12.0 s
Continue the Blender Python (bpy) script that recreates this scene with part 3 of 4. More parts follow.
==
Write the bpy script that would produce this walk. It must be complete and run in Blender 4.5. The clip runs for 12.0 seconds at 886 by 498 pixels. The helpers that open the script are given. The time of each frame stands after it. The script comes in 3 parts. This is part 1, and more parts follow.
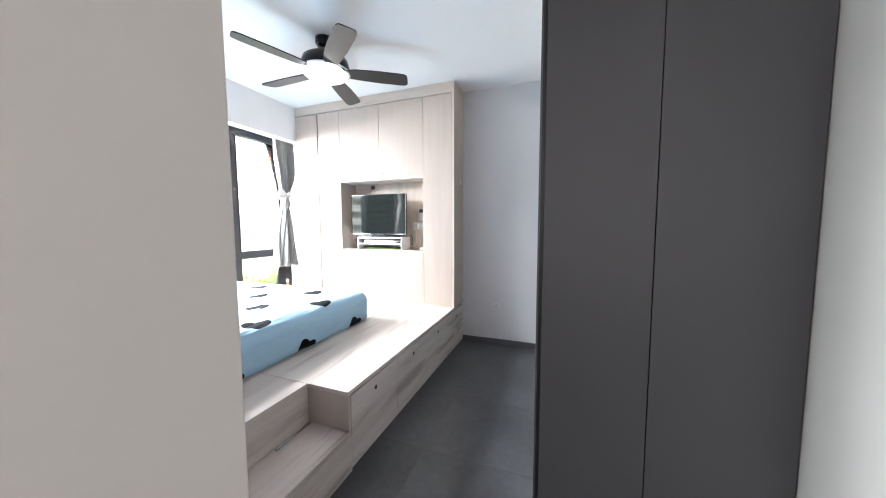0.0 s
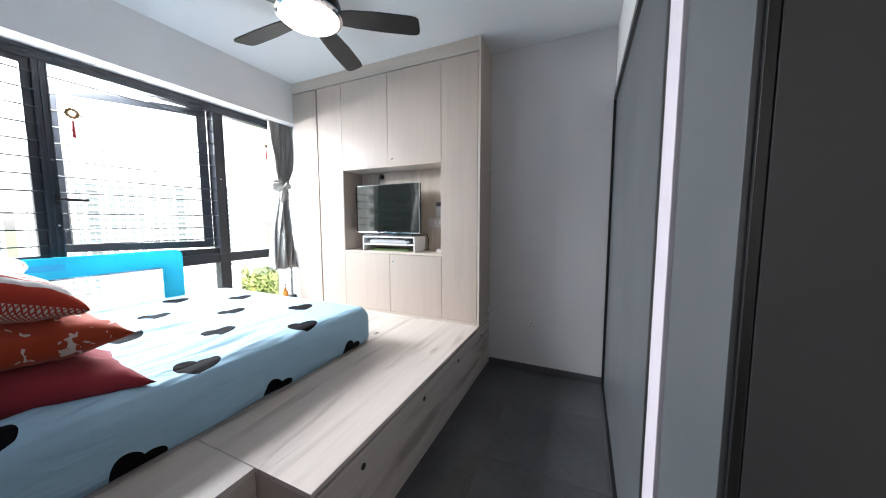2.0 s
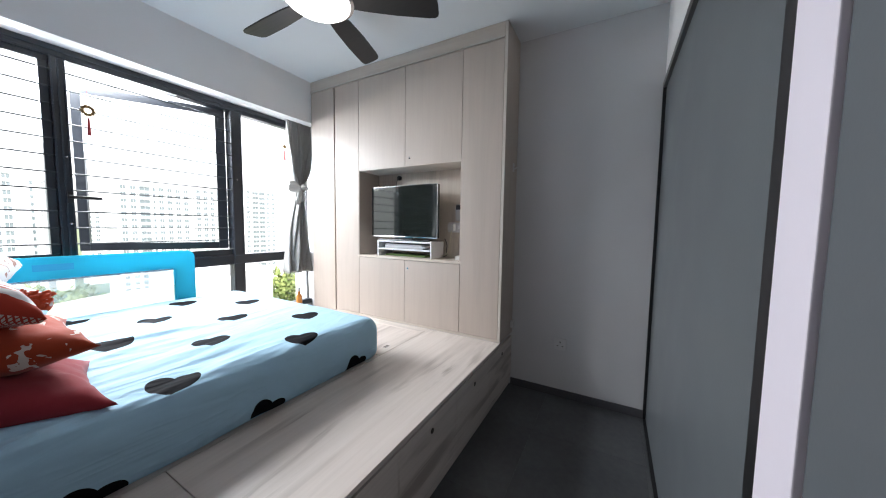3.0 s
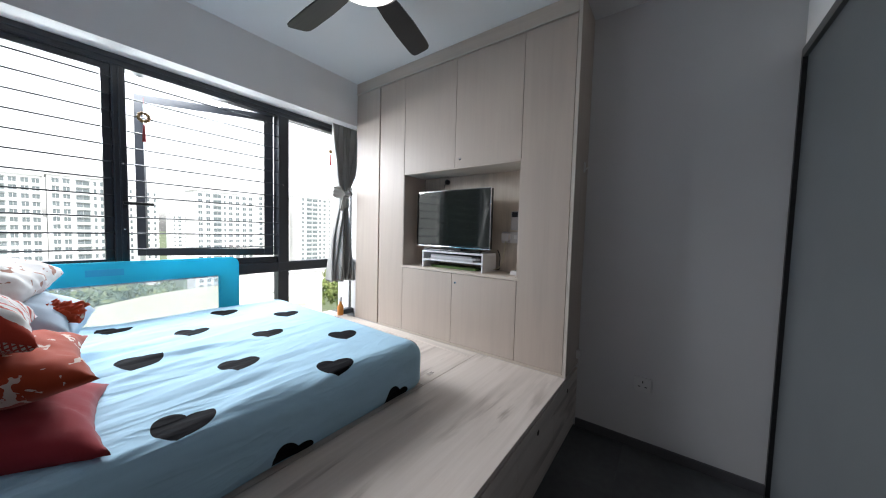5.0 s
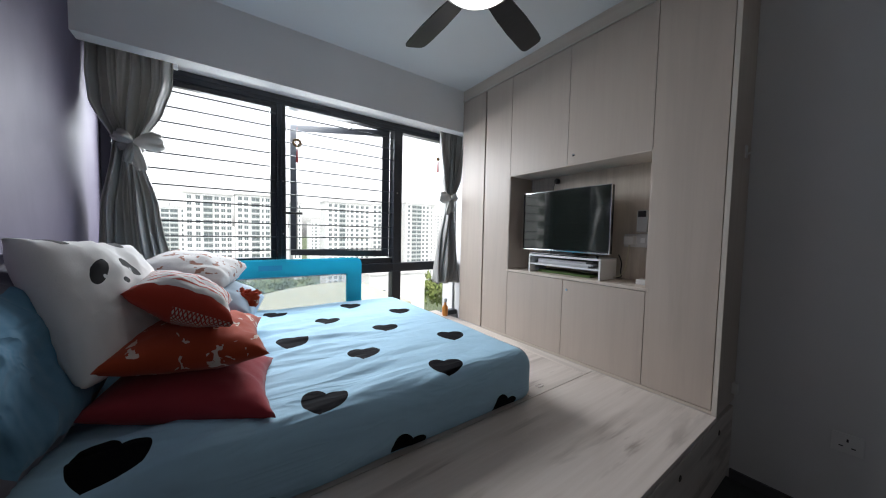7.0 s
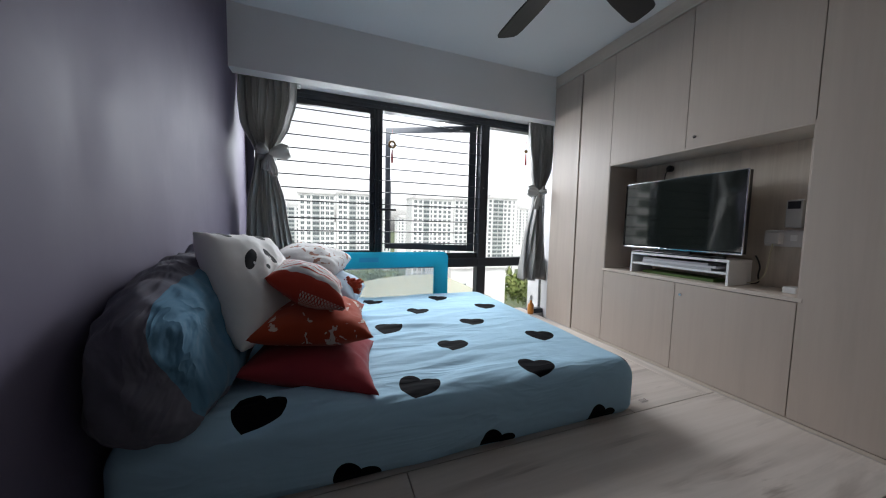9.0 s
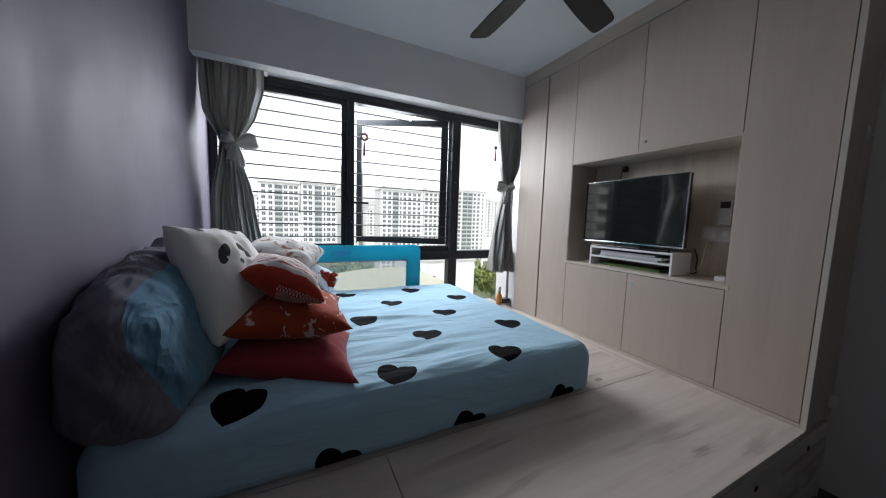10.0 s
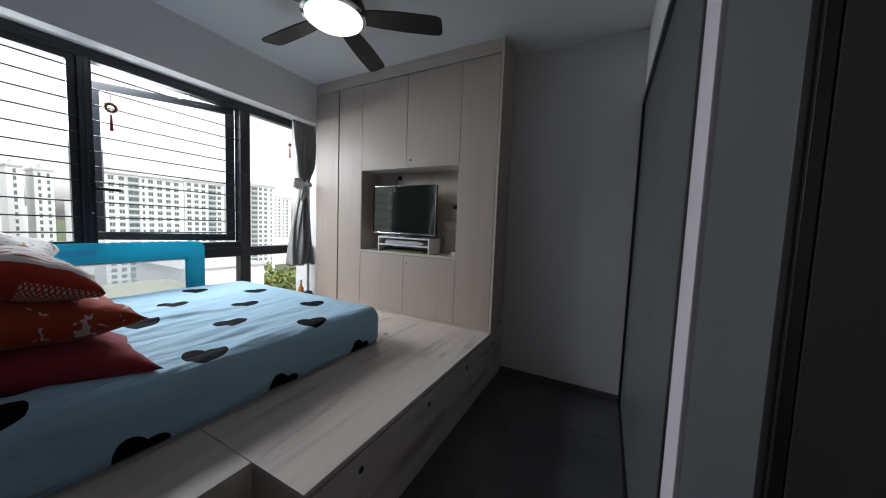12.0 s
--
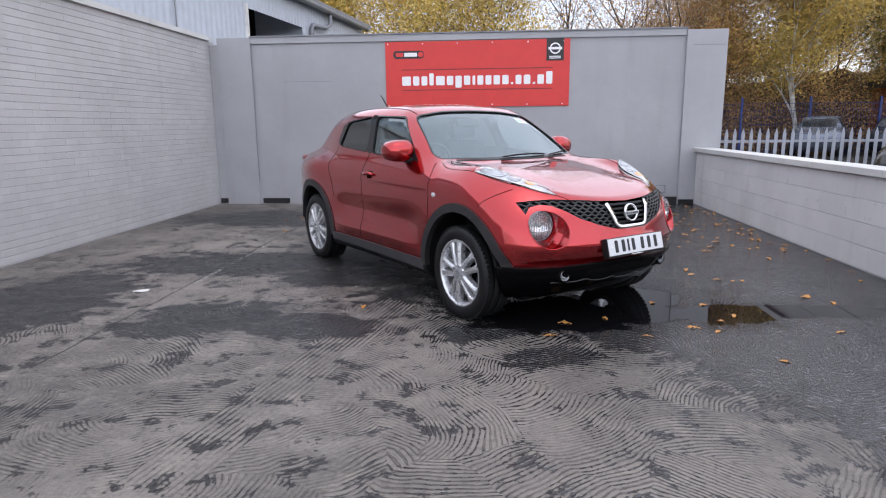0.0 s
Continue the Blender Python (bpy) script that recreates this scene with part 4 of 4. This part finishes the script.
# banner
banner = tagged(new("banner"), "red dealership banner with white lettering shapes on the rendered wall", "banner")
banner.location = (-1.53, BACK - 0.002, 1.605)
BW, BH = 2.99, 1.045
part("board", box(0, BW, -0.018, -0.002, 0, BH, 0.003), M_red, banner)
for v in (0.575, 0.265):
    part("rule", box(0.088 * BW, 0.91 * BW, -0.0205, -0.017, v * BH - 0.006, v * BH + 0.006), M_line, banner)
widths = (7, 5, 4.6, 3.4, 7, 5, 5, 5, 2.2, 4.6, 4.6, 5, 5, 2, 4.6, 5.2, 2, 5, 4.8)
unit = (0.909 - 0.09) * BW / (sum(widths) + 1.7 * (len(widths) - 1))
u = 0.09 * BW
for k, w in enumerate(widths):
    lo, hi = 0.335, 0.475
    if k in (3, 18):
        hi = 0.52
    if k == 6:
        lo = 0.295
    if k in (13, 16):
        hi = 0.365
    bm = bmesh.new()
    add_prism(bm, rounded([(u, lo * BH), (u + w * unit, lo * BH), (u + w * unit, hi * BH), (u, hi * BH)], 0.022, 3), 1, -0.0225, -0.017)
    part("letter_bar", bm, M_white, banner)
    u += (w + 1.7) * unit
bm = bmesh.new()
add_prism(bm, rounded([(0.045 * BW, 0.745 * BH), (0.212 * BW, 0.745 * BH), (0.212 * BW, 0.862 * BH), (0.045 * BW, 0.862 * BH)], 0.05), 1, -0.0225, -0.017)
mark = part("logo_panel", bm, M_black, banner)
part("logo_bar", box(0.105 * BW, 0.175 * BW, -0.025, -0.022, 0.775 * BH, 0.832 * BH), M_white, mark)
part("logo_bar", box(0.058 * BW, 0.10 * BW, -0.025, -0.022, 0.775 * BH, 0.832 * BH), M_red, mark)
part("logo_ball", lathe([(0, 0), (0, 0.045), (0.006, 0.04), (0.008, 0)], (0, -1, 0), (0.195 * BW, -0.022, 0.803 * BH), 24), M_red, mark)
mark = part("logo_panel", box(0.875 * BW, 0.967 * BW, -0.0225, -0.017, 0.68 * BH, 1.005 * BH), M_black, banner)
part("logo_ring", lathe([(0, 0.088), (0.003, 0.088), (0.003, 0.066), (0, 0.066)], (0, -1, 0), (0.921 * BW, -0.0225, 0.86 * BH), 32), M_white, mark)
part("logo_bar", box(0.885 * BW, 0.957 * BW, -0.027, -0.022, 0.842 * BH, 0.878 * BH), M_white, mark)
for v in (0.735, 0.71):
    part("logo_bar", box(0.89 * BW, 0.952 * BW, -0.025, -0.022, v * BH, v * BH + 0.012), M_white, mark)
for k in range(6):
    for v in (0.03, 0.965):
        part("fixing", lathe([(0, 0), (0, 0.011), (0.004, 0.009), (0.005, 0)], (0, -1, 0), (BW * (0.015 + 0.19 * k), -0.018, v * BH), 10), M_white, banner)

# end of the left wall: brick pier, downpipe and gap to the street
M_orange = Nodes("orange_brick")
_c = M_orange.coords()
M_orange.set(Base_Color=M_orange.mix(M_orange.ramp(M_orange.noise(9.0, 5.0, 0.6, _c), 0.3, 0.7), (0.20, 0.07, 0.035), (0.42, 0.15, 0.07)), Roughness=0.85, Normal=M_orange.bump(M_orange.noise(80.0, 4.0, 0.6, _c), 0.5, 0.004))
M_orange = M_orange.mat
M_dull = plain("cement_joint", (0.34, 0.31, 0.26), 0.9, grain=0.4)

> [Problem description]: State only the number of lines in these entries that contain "Python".

> [Finished exercise]: 2